START
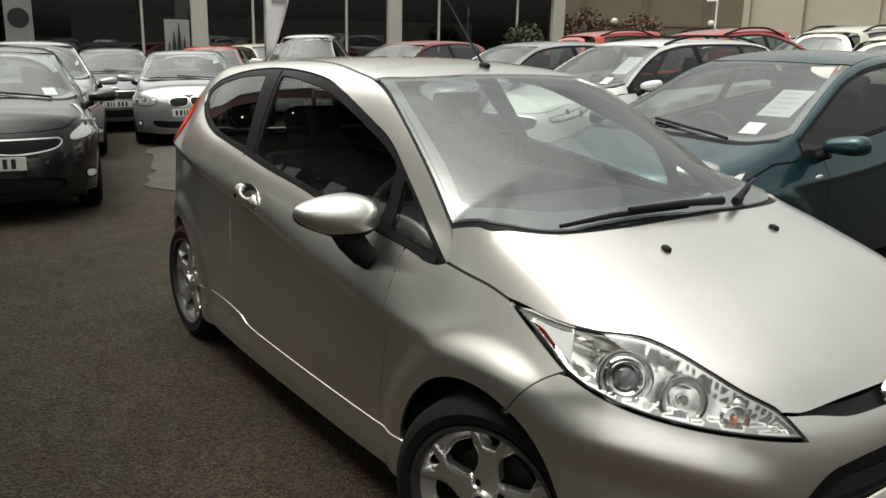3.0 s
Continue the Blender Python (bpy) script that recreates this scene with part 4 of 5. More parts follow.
        cut_at(bm, (0.560, 0, 0), (1, -0.12, 0), clear_inner=True)
        part("mirror_cap", bm, SILVER, mr, smooth=True, angle=70)
        bm = blob((mid_[0] - 0.004, mid_[1], mid_[2] - 0.002), (0.121, 0.1355, 0.0715), 2.5, 48, 28, warp)
        part("mirror_base", bm, ROUGHBLACK, mr, smooth=True, angle=70)
        bm = blob(mid_, (0.1265, 0.1385, 0.0742), 2.5, 48, 28, warp)
        cut_at(bm, (0, -0.888, 0.972), (0.0, -0.10, 1), clear_outer=True)
        cut_at(bm, (0, -0.888, 0.951), (0.0, -0.10, 1), clear_inner=True)
        cut_at(bm, (0.60, -0.895, 0), (0.55, 1, 0.2), clear_outer=True)
        cut_at(bm, (0.562, 0, 0), (1, -0.12, 0), clear_inner=True)
        part("indicator_strip", bm, INDICATOR, mr, "clear and amber side indicator strip", smooth=True, angle=70)
        bm = blob((0.590, -1.002, 0.978), (0.014, 0.010, 0.007), 2.2, 12, 8)
        part("indicator_bulb", bm, AMBER, mr, smooth=True)
        bm = tube([(0.575, -0.86, 0.945), (0.590, -0.845, 0.905), (0.612, -0.815, 0.862), (0.628, -0.79, 0.838)], [0.050, 0.046, 0.042, 0.036], 16)
        part("mirror_arm", bm, ROUGHBLACK, mr, smooth=True, angle=70)
        bm = boxed(-0.003, 0.003, -0.085, 0.085, -0.033, 0.033, bevel=0.002)
        bm.transform(pose(0.545, -0.875, 0.980, 0, 0, 4))
        part("mirror_glass", bm, CHROME, mr)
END
## Work required
Only the number is wanted: how many lines in the data include the string "part"?

## Written reply
7